As a former naval officer who volunteered in wartime, I am appalled by Michael Kelly's attack on Republican Tom DeLay, the House majority whip, and, by inference, on all other members of Congress who believe, as I do, that this is Bill Clinton's war ["Comforting Milosevic," op-ed, May 19]. This, Kelly says, is "giving aid and comfort to the Yugoslavian war aims." His words smack of an accusation of treason.

Contrast Clinton with President Bush, an experienced Navy veteran who obtained approval from the United Nations, the House and the Senate after extensive debate, and who had made five months of careful preparation before going to war against Iraq. America and its allies had a dramatic success. Having zero military experience, Bill Clinton ordered bombing of Yugoslavia to begin March 24 with no such approval from the United Nations or Congress and with hardly any strategy for winning the unjust war he alone created. Of course, NATO is just a fig leaf for Clinton's "Wag the Dog" scenario, since well over 95 percent of the airplanes and missiles are American. Yugoslavia did not threaten the United States, NATO or any U.S. ally.

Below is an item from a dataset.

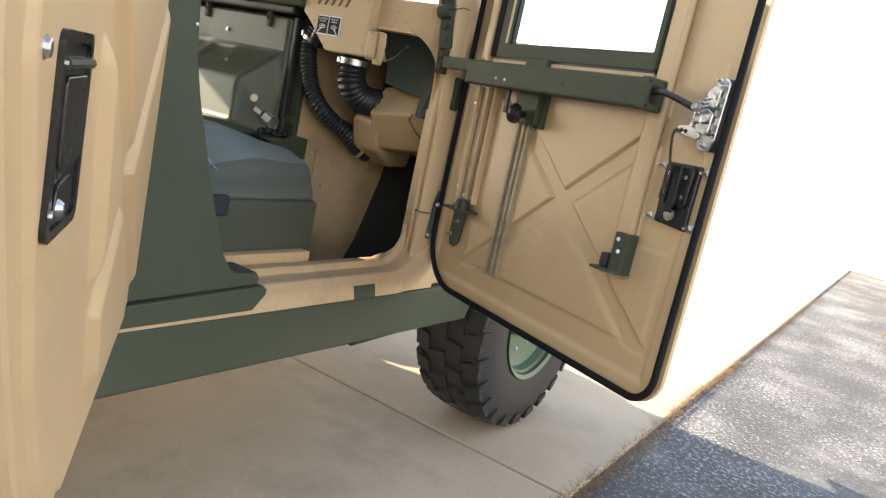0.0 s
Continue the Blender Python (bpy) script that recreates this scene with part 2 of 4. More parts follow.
def ring(outer, inner, a, b, axis="y", bm=None):
    """A plate with a hole: two outlines of equal count, drawn from a to b."""
    own = bmesh.new()

    def at(p, c):
        return {"x": (c, p[0], p[1]), "y": (p[0], c, p[1]), "z": (p[0], p[1], c)}[axis]

    rows = [[own.verts.new(at(p, c)) for p in o] for o, c in ((outer, a), (inner, a), (inner, b), (outer, b))]
    n = len(outer)
    for k in range(4):
        for i in range(n):
            j = (i + 1) % n
            own.faces.new((rows[k][i], rows[k][j], rows[(k + 1) % 4][j], rows[(k + 1) % 4][i]))
    bmesh.ops.recalc_face_normals(own, faces=own.faces)
    return join(bm, own)


def tube(pts, radius, sides=10, closed=False, bm=None, cap=True, wave=None):
    """A pipe along points; radius a number or one per point."""
    own = bmesh.new()
    pts = [Vector(p) for p in pts]
    n = len(pts)
    rows, up = [], None
    for i, p in enumerate(pts):
        if closed:
            t = pts[(i + 1) % n] - pts[i - 1]
        else:
            t = pts[min(i + 1, n - 1)] - pts[max(i - 1, 0)]
        t.normalize()
        if up is None:
            up = t.orthogonal().normalized()
        up = (up - t * up.dot(t)).normalized()
        side = t.cross(up)
        r = radius[i] if isinstance(radius, (list, tuple)) else radius
        rows.append([own.verts.new(p + (up * math.cos(k * math.tau / sides) + side * math.sin(k * math.tau / sides)) * r) for k in range(sides)])
    for i in range(n if closed else n - 1):
        a, b = rows[i], rows[(i + 1) % n]
        off = 0
        if closed and i == n - 1:
            off = min(range(sides), key=lambda q: (a[0].co - b[q].co).length)
        for k in range(sides):
            own.faces.new((a[k], a[(k + 1) % sides], b[(k + 1 + off) % sides], b[(k + off) % sides]))
    if cap and not closed:
        own.faces.new(rows[0][::-1])
        own.faces.new(rows[-1])
    bmesh.ops.recalc_face_normals(own, faces=own.faces)
    return join(bm, own)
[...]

The cost of the war, more than $10 billion and rising, could have built hundreds of badly needed high schools of science and technology at home. When this physicist demonstrated twice outside the old Executive Office Building near the White House, not one person objected to my sign and my shouts, "Stop the Bombing! Stop the War!" On the contrary, many smiled and gave a thumbs up. Nothing should restrain DeLay, Curt Weldon, Trent Lott or any member of Congress from criticizing Clinton's stupid war.

-- Howard David Greyber

Michael Kelly soundly suggests that members of Congress should support the nation. But he incorrectly identifies the nation with President Clinton. He also confuses the interests of NATO with the interests of the United States.

Because Congress has never authorized military strikes against Yugoslavia, it is not our war from the legal standpoint. Nor does it have to be such from the moral perspective, since it would be our moral duty as U.S. citizens to oppose any objectionable policy of our government, should the latter become corrupt.

The absurdity of Kelly's idea of nationhood becomes obvious when it is applied to Yugoslavia. Should Yugoslav citizens support their government's actions in Kosovo in the name of nationhood?

The war in Kosovo is not our war, and I hope it never becomes ours.